News of the upset reached Tchelistcheff while he was touring Bordeaux. Ever the diplomat, he told his assistant not to mention it to their hosts: “If we tell them right now, the French might take offense – and after all, we’re their guests.”
The so-called “Judgment of Paris” became a turning point in global wine history. It was proof that the New World could rival, and even surpass, the Old – and Tchelistcheff’s fingerprints were all over the victory.

Return to Europe
Even in his later years, Tchelistcheff remained restless. In the early 1980s he returned to Europe, not as a refugee but as a master, sought out by winemakers across the continent. One of them was Lodovico Antinori, scion of a dynasty that had been making wine in Tuscany since the fourteenth century.
Antinori wanted to plant Cabernet Sauvignon in the coastal soils of Bolgheri. After studying the land, Tchelistcheff disagreed. Merlot, he argued, would thrive there. Their debate became almost comic: Antinori crossed out “Merlot” on the vineyard map and scribbled “Cabernet,” while Tchelistcheff crossed it back again. In the end, the Russian émigré prevailed.
The result was Masseto, a bold Merlot that stunned the wine world. Today it is considered one of Italy’s most prized and expensive wines – a legacy born not in Florence or Bordeaux, but from the instincts of an old exile from Moscow.

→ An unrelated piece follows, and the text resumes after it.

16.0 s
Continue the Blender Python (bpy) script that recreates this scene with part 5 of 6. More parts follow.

Legacy of a Russian Maestro
Despite his fame, wealth, and influence, Tchelistcheff never owned a vineyard of his own. Friends urged him to, but he always refused. “I am a child of revolution,” he explained.

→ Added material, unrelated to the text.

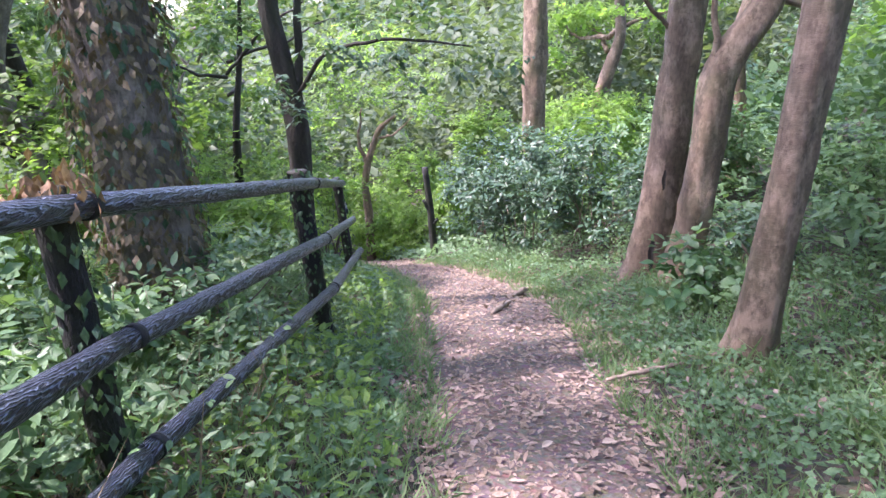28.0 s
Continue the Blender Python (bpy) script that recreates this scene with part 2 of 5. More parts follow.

“I know what it means to lose everything overnight. I don’t have a cellar, I don’t have a vineyard, I have nothing. All I have is my mind.”
Then, with a smile, he would add: “Well, maybe also a dozen bottles under my bed.”
Andre Tchelistcheff died in Napa Valley in 1994, at the age of ninety-two – the place where he had arrived as an outsider and which he helped turn into one of the world’s great wine regions. To generations of winemakers, he remained simply The Maestro: the Russian émigré who gave America a wine culture and, in doing so, proved that the New World could stand shoulder to shoulder with the Old.